The survey data reveals that most respondents (84%) are storing copies of their unique content in multiple locations. However, the number of copies stored varied among respondents: keeping two or three copies were the most common responses, but ten respondents reported keeping seven or more copies. In regards to where these copies are stored, survey respondents frequently indicated that their organizations pursue more than one storage strategy. Sixty-six percent keep copies in multiple locations onsite, but the cloud and DDP services are also common storage mechanisms. Of the survey respondents who use a DDP service, nearly half are members of the Digital Preservation Network, though several of these use DPN in conjunction with other services.

When asked about curation, almost half of the survey respondents indicated that they sent a subset of their data to a distributed repository (or offsite, or to the cloud). When these respondents were asked to rank the importance of criteria used to select the subset of materials sent off-site, the majority chose Mandate as the most important, followed closely by Intrinsic value and Content type. Sixty percent indicated that they have policies in place to guide selection of locally-held materials, but only 47% have similar policies for materials being sent to distributed systems. The interviews reflected this trend, with many interviewees commenting that they have criteria for selecting materials to be sent to offsite storage or DDP systems, but these are not necessarily articulated in policies.

Survey respondents and interviewees frequently cited lack of interoperability between tools and systems as a challenge. Many identified overspecialization of systems as a contributor to interoperability issues. Others described their systems as separate units with little integration between them, requiring manual processes and workarounds. One way this seems to commonly manifest is the difficulty many respondents and interviewees had in tracking their content between systems.

This research uncovered a number of organizational challenges as well. A common theme in both survey responses and interviews was the lack of required funding or staffing for a robust digital preservation program. These factors were cited as the main reasons why respondents did not keep multiple copies of content in multiple locations, and as significant reasons why their organizations did not have digital preservation policies. Staff turnover was a challenge that was mentioned by many of the interviewees. Several mentioned struggles in retaining technical staff, and others noted that it was difficult to convince administrators to replace staff members who had left. In addition to the above challenges in integrating tools and systems, funding and staffing emerged as significant barriers to building robust digital preservation programs.
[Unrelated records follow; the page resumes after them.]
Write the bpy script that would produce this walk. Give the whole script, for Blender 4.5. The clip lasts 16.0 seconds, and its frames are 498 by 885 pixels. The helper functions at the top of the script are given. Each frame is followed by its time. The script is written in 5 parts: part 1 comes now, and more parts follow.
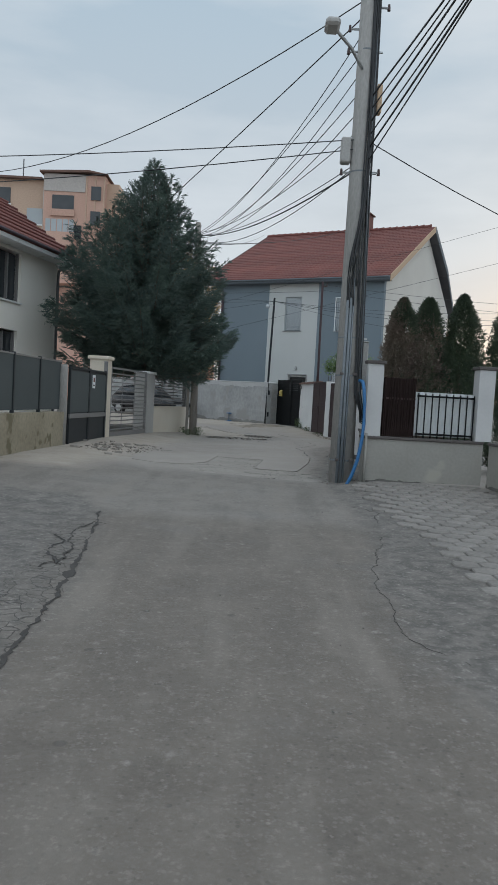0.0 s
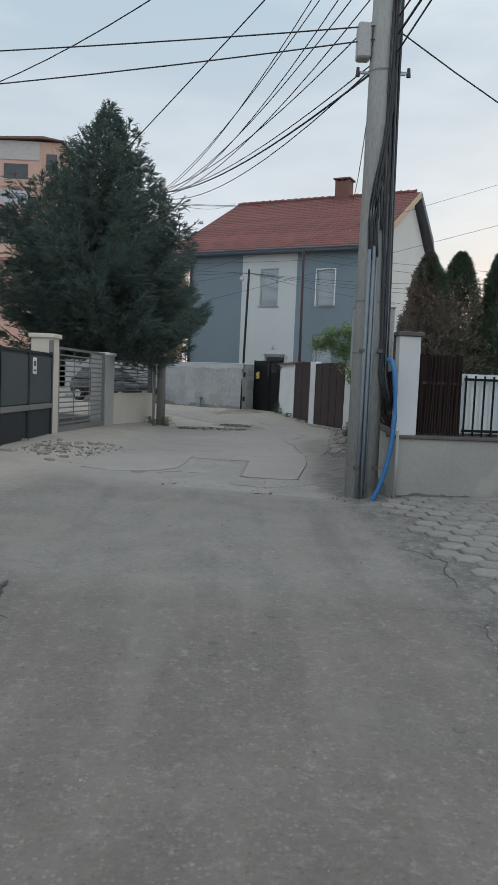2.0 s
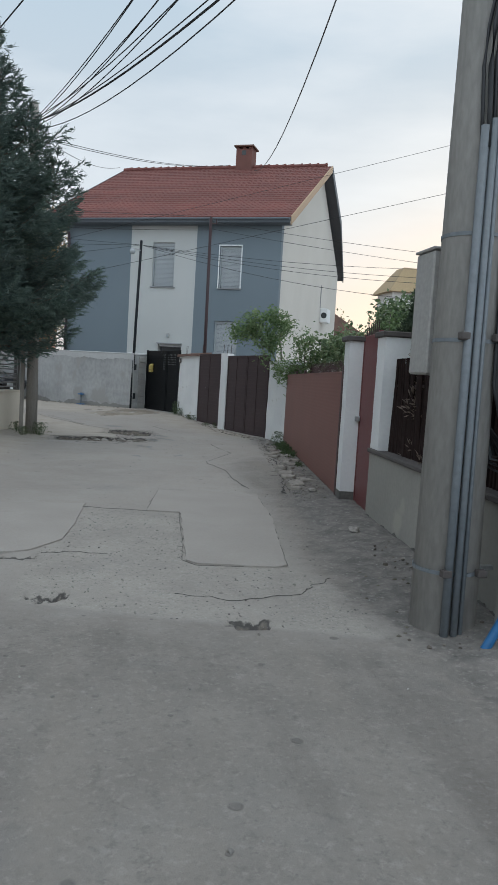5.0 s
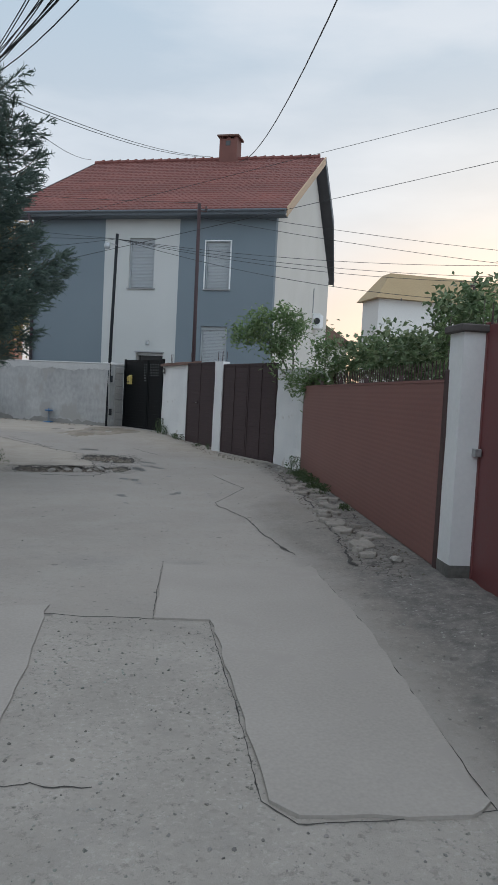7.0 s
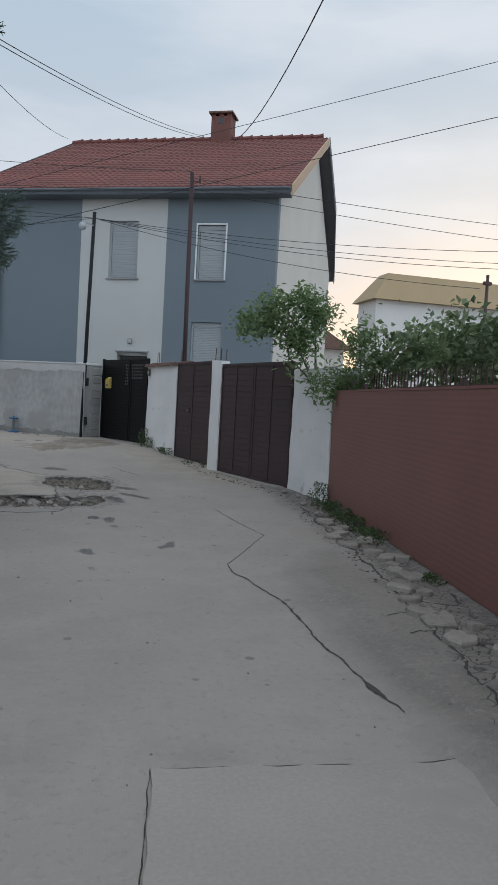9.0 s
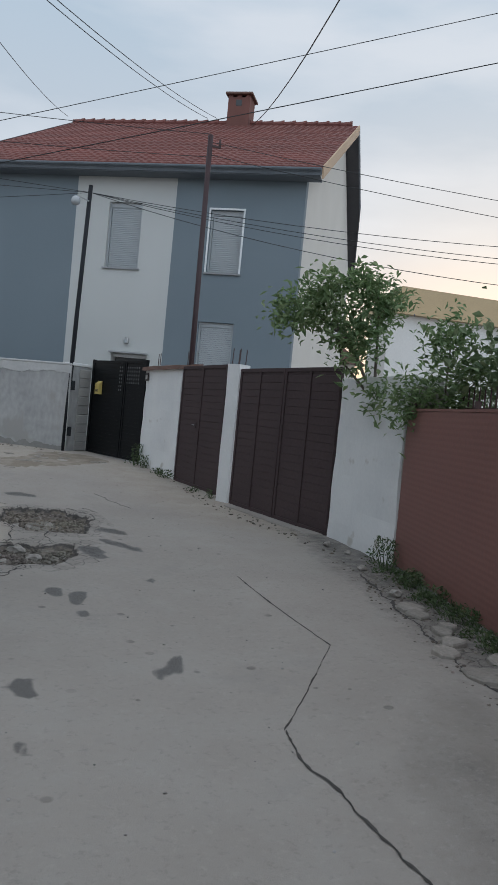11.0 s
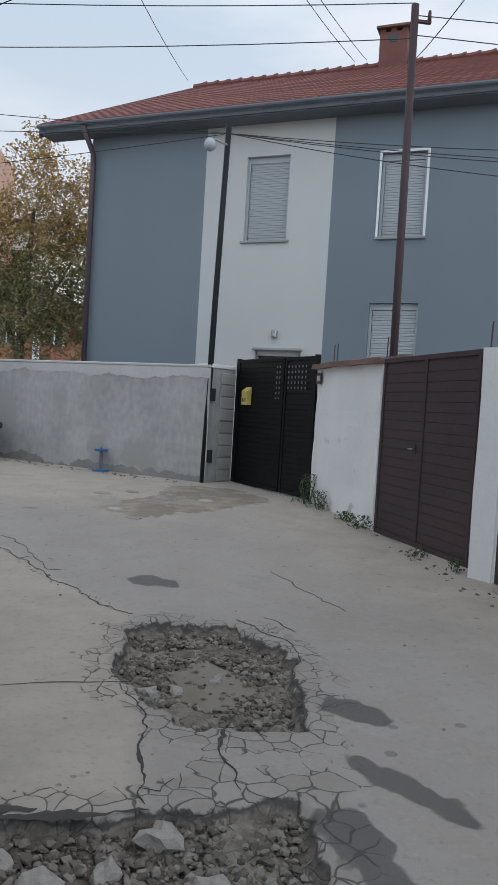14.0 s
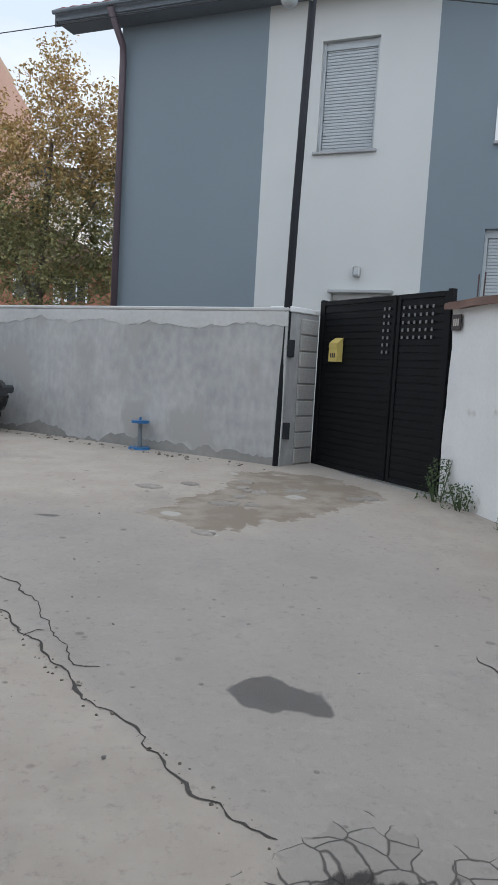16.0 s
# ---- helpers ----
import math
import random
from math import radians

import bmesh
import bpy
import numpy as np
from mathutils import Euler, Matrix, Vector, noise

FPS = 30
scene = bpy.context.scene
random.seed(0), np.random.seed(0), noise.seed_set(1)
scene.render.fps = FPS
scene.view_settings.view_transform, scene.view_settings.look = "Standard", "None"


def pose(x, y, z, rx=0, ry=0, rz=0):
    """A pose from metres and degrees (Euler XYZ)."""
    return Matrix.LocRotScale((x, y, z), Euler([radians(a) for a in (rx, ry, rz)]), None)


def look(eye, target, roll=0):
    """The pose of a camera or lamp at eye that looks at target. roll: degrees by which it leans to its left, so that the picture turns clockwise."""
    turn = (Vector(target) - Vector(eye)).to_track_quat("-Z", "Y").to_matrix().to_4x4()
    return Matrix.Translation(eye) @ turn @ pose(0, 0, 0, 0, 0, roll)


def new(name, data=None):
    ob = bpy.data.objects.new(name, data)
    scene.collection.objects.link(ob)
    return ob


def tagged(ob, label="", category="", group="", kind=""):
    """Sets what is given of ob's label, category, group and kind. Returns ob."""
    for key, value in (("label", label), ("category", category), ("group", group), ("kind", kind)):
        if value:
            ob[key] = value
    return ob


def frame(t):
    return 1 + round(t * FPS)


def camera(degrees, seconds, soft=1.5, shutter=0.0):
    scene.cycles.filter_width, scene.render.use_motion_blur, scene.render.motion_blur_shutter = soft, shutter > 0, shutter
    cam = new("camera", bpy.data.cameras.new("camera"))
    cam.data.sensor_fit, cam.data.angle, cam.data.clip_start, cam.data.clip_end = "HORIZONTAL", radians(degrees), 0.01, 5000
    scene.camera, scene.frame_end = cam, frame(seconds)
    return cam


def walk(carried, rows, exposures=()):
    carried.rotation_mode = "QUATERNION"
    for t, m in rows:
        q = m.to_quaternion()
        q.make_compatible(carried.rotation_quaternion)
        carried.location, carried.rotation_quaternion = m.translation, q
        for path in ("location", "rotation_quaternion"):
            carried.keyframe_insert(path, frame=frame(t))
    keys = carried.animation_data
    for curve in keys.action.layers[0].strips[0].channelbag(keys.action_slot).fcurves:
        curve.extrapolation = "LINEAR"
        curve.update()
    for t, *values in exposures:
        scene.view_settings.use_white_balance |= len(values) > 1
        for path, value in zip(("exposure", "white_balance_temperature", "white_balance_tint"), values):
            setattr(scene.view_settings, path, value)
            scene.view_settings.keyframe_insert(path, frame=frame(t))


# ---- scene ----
cam = camera(37.5, 16.0)
PATH = [
    (0, (0.188, 0.166, 1.358), (0.173, 2.163, 1.244), 3.2),
    (0.5, (0.126, 0.933, 1.383), (0.156, 2.928, 1.245), 1.7),
    (1, (0.076, 1.758, 1.412), (0.117, 3.753, 1.271), 1.3),
    (1.5, (0.005, 2.544, 1.412), (0.062, 4.537, 1.26), 2.0),
    (2, (-0.07, 3.372, 1.433), (0.001, 5.364, 1.272), 2.4),
    (2.5, (-0.113, 4.196, 1.422), (-0.021, 6.186, 1.244), 2.6),
    (3, (-0.213, 4.985, 1.492), (-0.108, 6.973, 1.298), 2.1),
    (3.5, (-0.262, 5.769, 1.514), (-0.142, 7.757, 1.328), 2.4),
    (4, (-0.364, 6.53, 1.518), (-0.162, 8.511, 1.336), 2.7),
    (4.5, (-0.455, 7.342, 1.536), (-0.152, 9.312, 1.363), 3.4),
    (4.7, (-0.5, 7.658, 1.545), (-0.135, 9.617, 1.371), 3.2),
    (6.8, (-0.538, 11.085, 1.521), (-0.052, 13.021, 1.393), 3.6),
    (7, (-0.513, 11.406, 1.529), (-0.032, 13.343, 1.397), 2.9),
    (7.5, (-0.475, 12.157, 1.541), (0.016, 14.089, 1.386), 1.2),
    (8, (-0.375, 12.955, 1.534), (0.113, 14.889, 1.388), 1.2),
    (10.3, (0.126, 16.469, 1.518), (0.7, 18.384, 1.443), 6.3),
    (10.5, (0.16, 16.738, 1.5), (0.731, 18.653, 1.428), 6.4),
    (11, (0.21, 17.56, 1.525), (0.747, 19.485, 1.447), 5.5),
    (11.5, (0.284, 18.268, 1.542), (0.776, 20.205, 1.476), 3.6),
    (12, (0.282, 19.053, 1.571), (0.651, 21.018, 1.496), 2.4),
    (12.5, (0.308, 19.822, 1.59), (0.67, 21.788, 1.512), 2.7),
    (13, (0.223, 20.589, 1.592), (0.555, 22.559, 1.504), 3.1),
    (13.5, (0.142, 21.359, 1.571), (0.392, 23.341, 1.487), 3.4),
    (14, (-0.009, 22.112, 1.573), (0.218, 24.097, 1.482), 3.4),
    (14.5, (-0.165, 22.889, 1.558), (0.047, 24.875, 1.455), 3.1),
    (15, (-0.332, 23.641, 1.516), (-0.123, 25.623, 1.349), 3.2),
    (15.5, (-0.445, 24.371, 1.509), (-0.247, 26.353, 1.334), 3.2),
    (16, (-0.496, 25.171, 1.488), (-0.322, 27.154, 1.29), 3.3),
]
walk(cam, [(t, look(eye, target, roll)) for t, eye, target, roll in PATH],
     [(0, -0.08, 6250, 10), (2.5, 0.1, 6250, 10), (4.5, 0.15, 6250, 10), (7, 0.05, 6200, 12), (12, -0.03, 6200, 13), (13.5, 0.13, 6250, 14), (14.5, 0.35, 6300, 15), (16, 0.57, 6350, 15)])

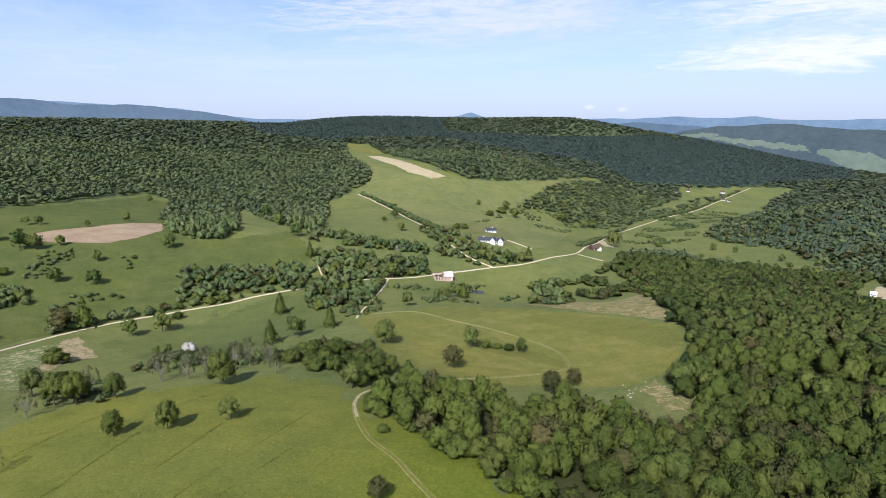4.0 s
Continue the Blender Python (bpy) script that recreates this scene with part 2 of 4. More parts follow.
MEADOW_RUT = material("meadow_rut", soil_paint((0.17, 0.165, 0.06), (0.26, 0.235, 0.11), 0.8, 0.04))
RUT = material("rut_earth", mottled_paint((0.175, 0.170, 0.050), (0.30, 0.265, 0.135), 0.50, 0.7))


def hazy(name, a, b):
    """Land so far off that haze is put in as its own glowing colour."""
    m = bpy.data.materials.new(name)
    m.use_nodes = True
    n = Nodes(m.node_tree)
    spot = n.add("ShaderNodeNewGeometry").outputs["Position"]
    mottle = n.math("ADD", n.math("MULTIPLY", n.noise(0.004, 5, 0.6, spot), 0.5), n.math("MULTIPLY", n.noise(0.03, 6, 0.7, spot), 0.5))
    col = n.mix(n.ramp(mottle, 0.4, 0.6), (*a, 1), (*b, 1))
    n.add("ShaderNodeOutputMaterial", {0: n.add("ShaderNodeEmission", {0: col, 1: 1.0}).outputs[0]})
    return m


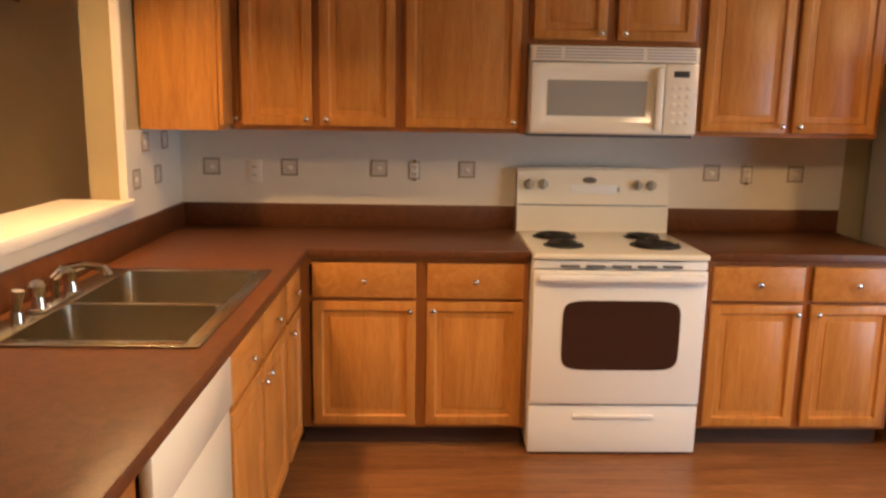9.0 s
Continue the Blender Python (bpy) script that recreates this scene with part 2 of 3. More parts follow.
def ball(bm, c, r, sx=1, sy=1, sz=1, seg=14):
    bmesh.ops.create_uvsphere(bm, u_segments=seg, v_segments=seg // 2 + 1, radius=r, matrix=Matrix.Translation(c) @ Matrix.Diagonal((sx, sy, sz, 1)))
    return bm


def tube(bm, points, r, seg=10):
    """A bent pipe through the points."""
    for p, q in zip(points, points[1:]):
        rod(bm, p, q, r, seg=seg)
    for p in points[1:-1]:
        ball(bm, p, r, seg=seg)
    return bm


def boxed(*args, **more):
    return box(bmesh.new(), *args, **more)


def smooth_mesh(mesh):
    for p in mesh.polygons:
        p.use_smooth = True
    mesh.set_sharp_from_angle(angle=radians(35))


def part(name, bm, mat, parent=None, label="", smooth=True):
    mesh = bpy.data.meshes.new(name)
    bm.to_mesh(mesh)
    bm.free()
    if smooth:
        smooth_mesh(mesh)
    mesh.materials.append(mat)
    ob = new(name, mesh)
    if parent is not None:
        ob.parent = parent
    if label:
        ob["label"] = label
    return ob


def thing(name, m, label, category, group="", kind=""):
    ob = new(name)
    ob.empty_display_size = 0.1
    ob.matrix_world = m
    return tagged(ob, label, category, group, kind)


def structure(name, bm, mat, label, category="wall", smooth=False):
    return tagged(part(name, bm, mat, smooth=smooth), label, category, kind="structure")


def wall_boxes(axis, p0, p1, a0, a1, z0, z1, holes=()):
    """A wall between the planes p0 and p1 of one axis, from a0 to a1, with openings (a, b, z, z)."""
    bm = bmesh.new()

    def put(u0, u1, v0, v1):
        if u1 - u0 > 1e-4 and v1 - v0 > 1e-4:
            box(bm, *((p0, p1, u0, u1) if axis == "x" else (u0, u1, p0, p1)), v0, v1)
    at = a0
    for h0, h1, v0, v1 in sorted(holes):
        put(at, h0, z0, z1)
        put(h0, h1, z0, v0)
        put(h0, h1, v1, z1)
        at = h1
    put(at, a1, z0, z1)
    return bm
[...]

The grant team and the advisory board have coalesced around three recommendations after reflecting on the survey and interview results. The first recommendation is for the creation of a decision-making toolkit for choosing materials to send to DDP systems, which would help users with curation decisions and streamline digital preservation workflows. The second recommendation is to determine a shared BagIt profile for DDP systems, which would improve interoperability between systems. The third recommendation is a dashboard or similar tool that could be used to track content between systems. It is our hope that these recommendations are considered for any follow-on work from this project with the aim of improving DDP workflows and interoperability.